**Problem statement:** Retype all material exactly. Pictures stay out of the copy.

+-------+

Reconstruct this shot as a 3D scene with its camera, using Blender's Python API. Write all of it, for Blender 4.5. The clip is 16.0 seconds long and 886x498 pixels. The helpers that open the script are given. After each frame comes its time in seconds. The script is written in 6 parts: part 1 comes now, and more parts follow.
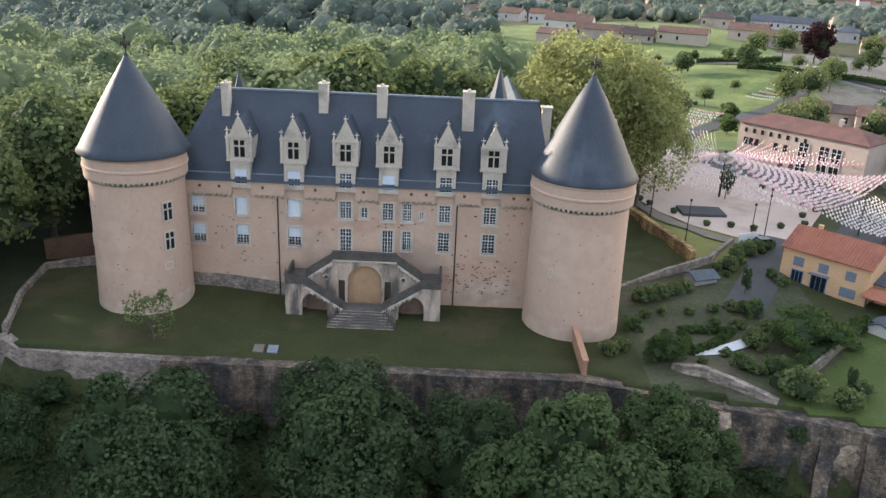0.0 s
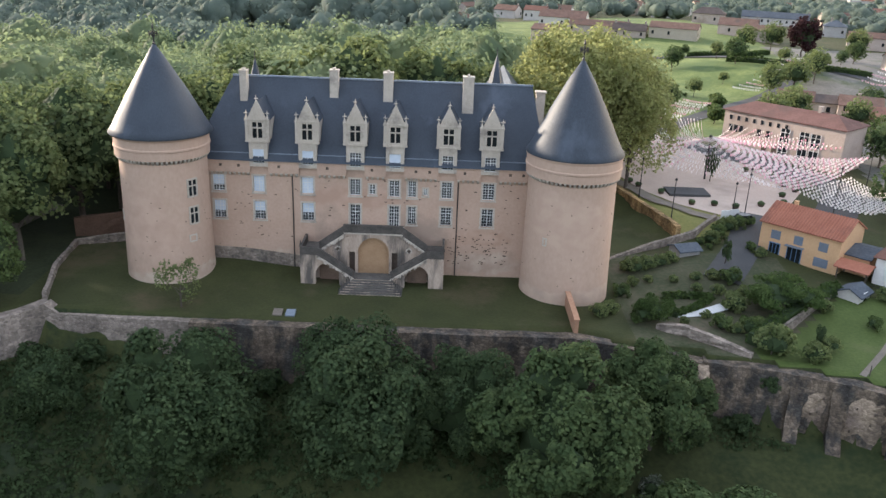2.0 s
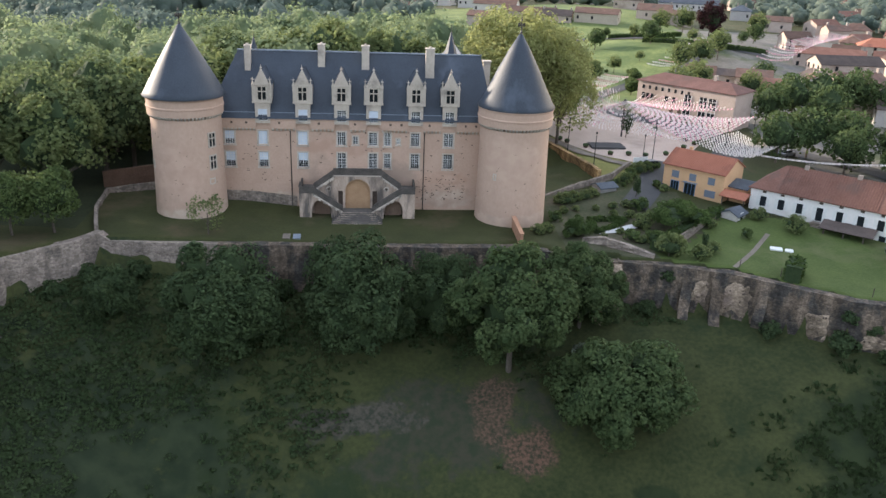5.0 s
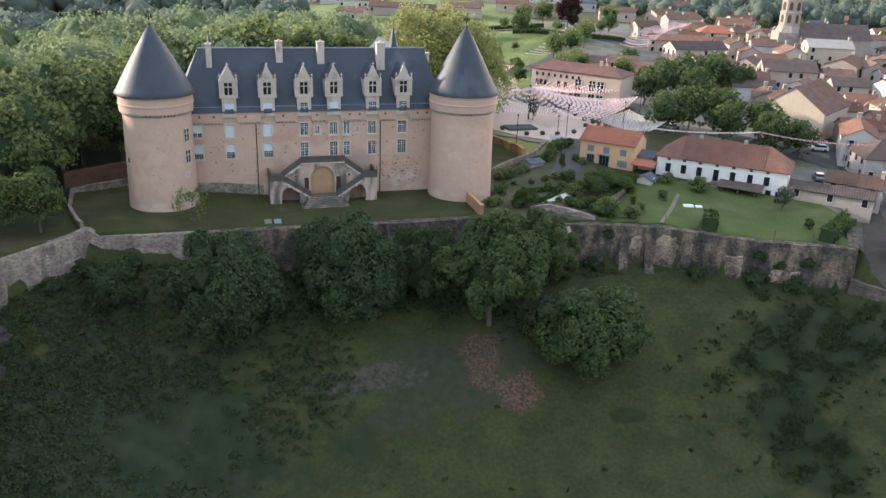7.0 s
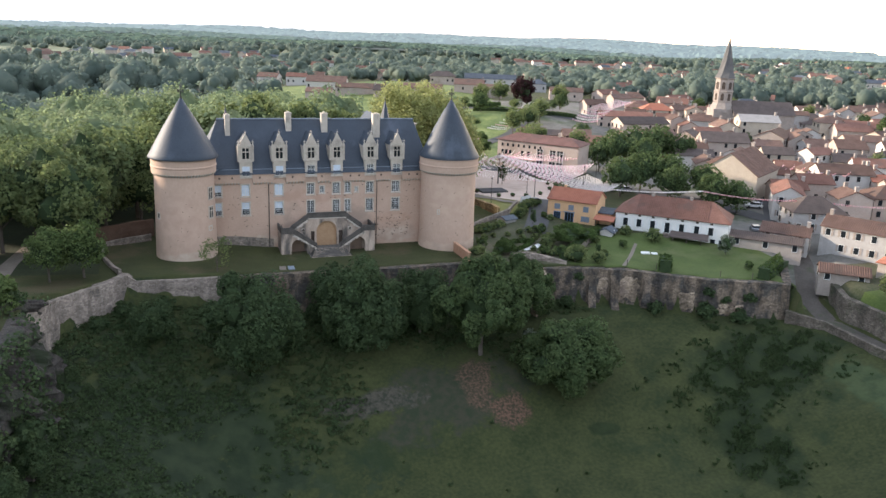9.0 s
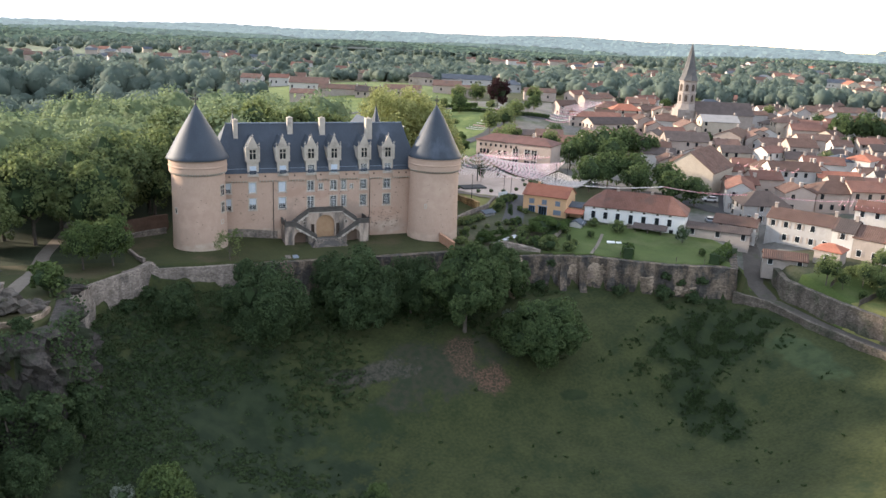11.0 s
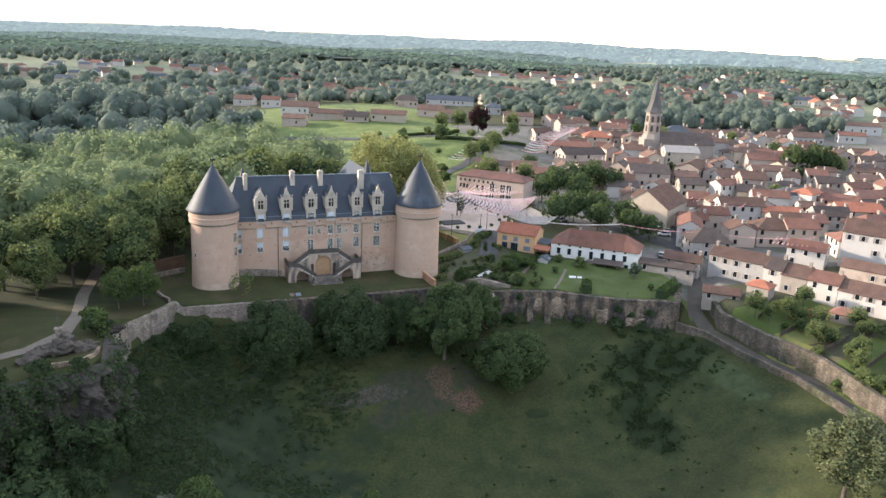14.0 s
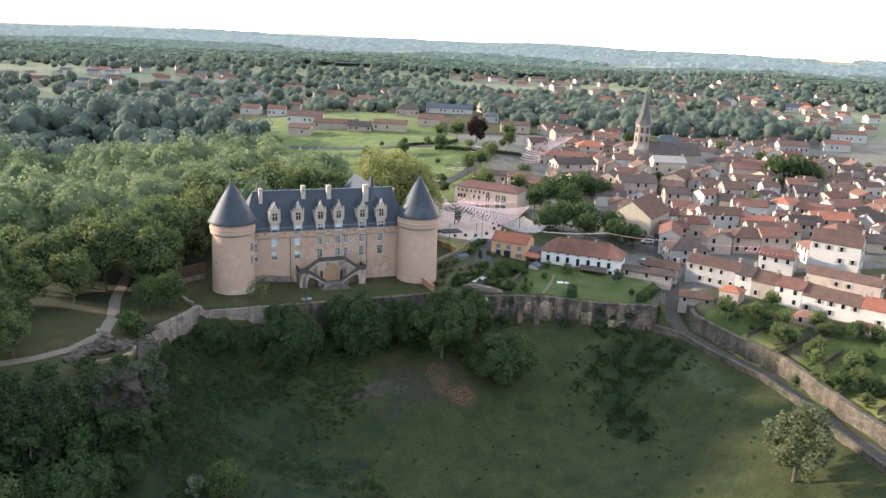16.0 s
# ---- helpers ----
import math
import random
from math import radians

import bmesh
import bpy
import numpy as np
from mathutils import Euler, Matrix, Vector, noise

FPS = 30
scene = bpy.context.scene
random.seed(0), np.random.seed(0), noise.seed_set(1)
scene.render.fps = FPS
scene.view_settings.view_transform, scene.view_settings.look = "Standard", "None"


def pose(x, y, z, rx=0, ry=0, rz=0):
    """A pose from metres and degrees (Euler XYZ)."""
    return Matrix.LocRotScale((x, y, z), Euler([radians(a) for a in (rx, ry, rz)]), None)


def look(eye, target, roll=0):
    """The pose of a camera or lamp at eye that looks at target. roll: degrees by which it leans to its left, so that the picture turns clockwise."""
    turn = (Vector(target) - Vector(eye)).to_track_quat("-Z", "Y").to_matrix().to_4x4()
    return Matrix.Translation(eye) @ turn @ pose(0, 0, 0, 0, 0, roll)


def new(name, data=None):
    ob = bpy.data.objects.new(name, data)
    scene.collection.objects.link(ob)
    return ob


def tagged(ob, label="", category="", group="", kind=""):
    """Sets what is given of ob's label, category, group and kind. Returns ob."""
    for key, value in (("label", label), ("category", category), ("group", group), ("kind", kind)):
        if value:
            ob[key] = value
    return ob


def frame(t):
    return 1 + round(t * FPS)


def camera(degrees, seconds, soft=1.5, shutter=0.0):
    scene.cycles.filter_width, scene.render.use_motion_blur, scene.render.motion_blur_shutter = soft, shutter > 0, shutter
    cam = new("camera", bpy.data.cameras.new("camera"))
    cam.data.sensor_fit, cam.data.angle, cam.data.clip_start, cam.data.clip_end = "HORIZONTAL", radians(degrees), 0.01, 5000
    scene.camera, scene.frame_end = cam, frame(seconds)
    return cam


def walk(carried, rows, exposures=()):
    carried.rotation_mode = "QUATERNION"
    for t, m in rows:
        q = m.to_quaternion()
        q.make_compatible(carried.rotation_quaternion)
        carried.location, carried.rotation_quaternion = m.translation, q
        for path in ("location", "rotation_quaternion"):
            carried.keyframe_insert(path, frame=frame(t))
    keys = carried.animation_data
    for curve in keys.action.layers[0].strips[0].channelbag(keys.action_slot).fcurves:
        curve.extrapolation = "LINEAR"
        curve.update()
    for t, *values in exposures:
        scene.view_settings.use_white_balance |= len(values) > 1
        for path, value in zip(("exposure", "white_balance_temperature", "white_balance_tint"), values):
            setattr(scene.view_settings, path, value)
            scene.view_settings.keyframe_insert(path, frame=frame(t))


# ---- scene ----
cam = camera(56.8, 16.0)
PATH = [
    (0, (-0.306, -1.042, 43.317), (-0.306, 0.831, 42.616), 2.5),
    (0.5, (-0.466, -2.398, 43.251), (-0.465, -0.525, 42.55), 2.4),
    (1, (-0.706, -4.184, 43.031), (-0.701, -2.31, 42.331), 2.4),
    (1.5, (-0.788, -6.544, 43.057), (-0.784, -4.671, 42.354), 2.3),
    (2, (-0.918, -9.781, 42.978), (-0.91, -7.908, 42.276), 2.2),
    (2.5, (-1.085, -13.907, 42.894), (-1.073, -12.035, 42.19), 2.3),
    (3, (-1.459, -18.624, 42.719), (-1.445, -16.752, 42.014), 2.6),
    (3.5, (-1.998, -23.473, 42.756), (-1.969, -21.603, 42.049), 2.7),
    (4, (-3.062, -28.288, 42.912), (-2.984, -26.419, 42.204), 2.8),
    (4.2, (-3.211, -30.225, 43.239), (-3.122, -28.358, 42.527), 2.6),
    (6.3, (-18.959, -45.654, 44.49), (-18.566, -43.828, 43.776), 2.5),
    (6.5, (-21.318, -46.317, 44.457), (-20.882, -44.5, 43.744), 2.5),
    (7, (-27.908, -47.164, 44.831), (-27.373, -45.374, 44.115), 2.2),
    (7.5, (-31.285, -49.977, 44.822), (-30.708, -48.166, 44.202), 2.1),
    (8, (-33.411, -54.42, 44.554), (-32.797, -52.591, 44.028), 2.0),
    (8.5, (-35.938, -60.033, 44.675), (-35.297, -58.213, 44.146), 2.1),
    (9, (-40.974, -63.676, 44.763), (-40.311, -61.865, 44.234), 2.3),
    (9.2, (-41.915, -65.653, 45.287), (-41.256, -63.842, 44.754), 2.2),
    (11.5, (-51.185, -83.391, 49.207), (-50.452, -81.608, 48.675), 2.5),
    (12, (-52.443, -86.919, 51.314), (-51.704, -85.138, 50.782), 2.6),
    (12.5, (-53.684, -90.088, 54.865), (-52.94, -88.31, 54.333), 2.6),
    (13, (-54.909, -93.555, 58.253), (-54.162, -91.778, 57.72), 2.6),
    (13.5, (-56.452, -97.291, 61.32), (-55.702, -95.515, 60.788), 2.7),
    (14, (-58.103, -101.674, 63.91), (-57.35, -99.899, 63.379), 2.7),
    (14.5, (-59.696, -106.106, 66.041), (-58.943, -104.33, 65.512), 2.7),
    (15, (-61.231, -110.497, 67.85), (-60.48, -108.72, 67.323), 2.7),
    (15.5, (-62.796, -114.795, 69.619), (-62.046, -113.018, 69.091), 2.6),
    (16, (-64.409, -118.498, 70.895), (-63.658, -116.721, 70.366), 2.7),
]
walk(cam, [(t, look(eye, target, roll)) for t, eye, target, roll in PATH])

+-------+

**Answer for the task:**
Reconstruct this shot as a 3D scene with its camera, using Blender's Python API. Write all of it, for Blender 4.5. The clip is 16.0 seconds long and 886x498 pixels. The helpers that open the script are given. After each frame comes its time in seconds. The script is written in 6 parts: part 1 comes now, and more parts follow.
0.0 s
2.0 s
5.0 s
7.0 s
9.0 s
11.0 s
14.0 s
16.0 s
# ---- helpers ----
import math
import random
from math import radians

import bmesh
import bpy
import numpy as np
from mathutils import Euler, Matrix, Vector, noise

FPS = 30
scene = bpy.context.scene
random.seed(0), np.random.seed(0), noise.seed_set(1)
scene.render.fps = FPS
scene.view_settings.view_transform, scene.view_settings.look = "Standard", "None"


def pose(x, y, z, rx=0, ry=0, rz=0):
    """A pose from metres and degrees (Euler XYZ)."""
    return Matrix.LocRotScale((x, y, z), Euler([radians(a) for a in (rx, ry, rz)]), None)


def look(eye, target, roll=0):
    """The pose of a camera or lamp at eye that looks at target. roll: degrees by which it leans to its left, so that the picture turns clockwise."""
    turn = (Vector(target) - Vector(eye)).to_track_quat("-Z", "Y").to_matrix().to_4x4()
    return Matrix.Translation(eye) @ turn @ pose(0, 0, 0, 0, 0, roll)


def new(name, data=None):
    ob = bpy.data.objects.new(name, data)
    scene.collection.objects.link(ob)
    return ob


def tagged(ob, label="", category="", group="", kind=""):
    """Sets what is given of ob's label, category, group and kind. Returns ob."""
    for key, value in (("label", label), ("category", category), ("group", group), ("kind", kind)):
        if value:
            ob[key] = value
    return ob


def frame(t):
    return 1 + round(t * FPS)


def camera(degrees, seconds, soft=1.5, shutter=0.0):
    scene.cycles.filter_width, scene.render.use_motion_blur, scene.render.motion_blur_shutter = soft, shutter > 0, shutter
    cam = new("camera", bpy.data.cameras.new("camera"))
    cam.data.sensor_fit, cam.data.angle, cam.data.clip_start, cam.data.clip_end = "HORIZONTAL", radians(degrees), 0.01, 5000
    scene.camera, scene.frame_end = cam, frame(seconds)
    return cam


def walk(carried, rows, exposures=()):
    carried.rotation_mode = "QUATERNION"
    for t, m in rows:
        q = m.to_quaternion()
        q.make_compatible(carried.rotation_quaternion)
        carried.location, carried.rotation_quaternion = m.translation, q
        for path in ("location", "rotation_quaternion"):
            carried.keyframe_insert(path, frame=frame(t))
    keys = carried.animation_data
    for curve in keys.action.layers[0].strips[0].channelbag(keys.action_slot).fcurves:
        curve.extrapolation = "LINEAR"
        curve.update()
    for t, *values in exposures:
        scene.view_settings.use_white_balance |= len(values) > 1
        for path, value in zip(("exposure", "white_balance_temperature", "white_balance_tint"), values):
            setattr(scene.view_settings, path, value)
            scene.view_settings.keyframe_insert(path, frame=frame(t))


# ---- scene ----
cam = camera(56.8, 16.0)
PATH = [
    (0, (-0.306, -1.042, 43.317), (-0.306, 0.831, 42.616), 2.5),
    (0.5, (-0.466, -2.398, 43.251), (-0.465, -0.525, 42.55), 2.4),
    (1, (-0.706, -4.184, 43.031), (-0.701, -2.31, 42.331), 2.4),
    (1.5, (-0.788, -6.544, 43.057), (-0.784, -4.671, 42.354), 2.3),
    (2, (-0.918, -9.781, 42.978), (-0.91, -7.908, 42.276), 2.2),
    (2.5, (-1.085, -13.907, 42.894), (-1.073, -12.035, 42.19), 2.3),
    (3, (-1.459, -18.624, 42.719), (-1.445, -16.752, 42.014), 2.6),
    (3.5, (-1.998, -23.473, 42.756), (-1.969, -21.603, 42.049), 2.7),
    (4, (-3.062, -28.288, 42.912), (-2.984, -26.419, 42.204), 2.8),
    (4.2, (-3.211, -30.225, 43.239), (-3.122, -28.358, 42.527), 2.6),
    (6.3, (-18.959, -45.654, 44.49), (-18.566, -43.828, 43.776), 2.5),
    (6.5, (-21.318, -46.317, 44.457), (-20.882, -44.5, 43.744), 2.5),
    (7, (-27.908, -47.164, 44.831), (-27.373, -45.374, 44.115), 2.2),
    (7.5, (-31.285, -49.977, 44.822), (-30.708, -48.166, 44.202), 2.1),
    (8, (-33.411, -54.42, 44.554), (-32.797, -52.591, 44.028), 2.0),
    (8.5, (-35.938, -60.033, 44.675), (-35.297, -58.213, 44.146), 2.1),
    (9, (-40.974, -63.676, 44.763), (-40.311, -61.865, 44.234), 2.3),
    (9.2, (-41.915, -65.653, 45.287), (-41.256, -63.842, 44.754), 2.2),
    (11.5, (-51.185, -83.391, 49.207), (-50.452, -81.608, 48.675), 2.5),
    (12, (-52.443, -86.919, 51.314), (-51.704, -85.138, 50.782), 2.6),
    (12.5, (-53.684, -90.088, 54.865), (-52.94, -88.31, 54.333), 2.6),
    (13, (-54.909, -93.555, 58.253), (-54.162, -91.778, 57.72), 2.6),
    (13.5, (-56.452, -97.291, 61.32), (-55.702, -95.515, 60.788), 2.7),
    (14, (-58.103, -101.674, 63.91), (-57.35, -99.899, 63.379), 2.7),
    (14.5, (-59.696, -106.106, 66.041), (-58.943, -104.33, 65.512), 2.7),
    (15, (-61.231, -110.497, 67.85), (-60.48, -108.72, 67.323), 2.7),
    (15.5, (-62.796, -114.795, 69.619), (-62.046, -113.018, 69.091), 2.6),
    (16, (-64.409, -118.498, 70.895), (-63.658, -116.721, 70.366), 2.7),
]
walk(cam, [(t, look(eye, target, roll)) for t, eye, target, roll in PATH])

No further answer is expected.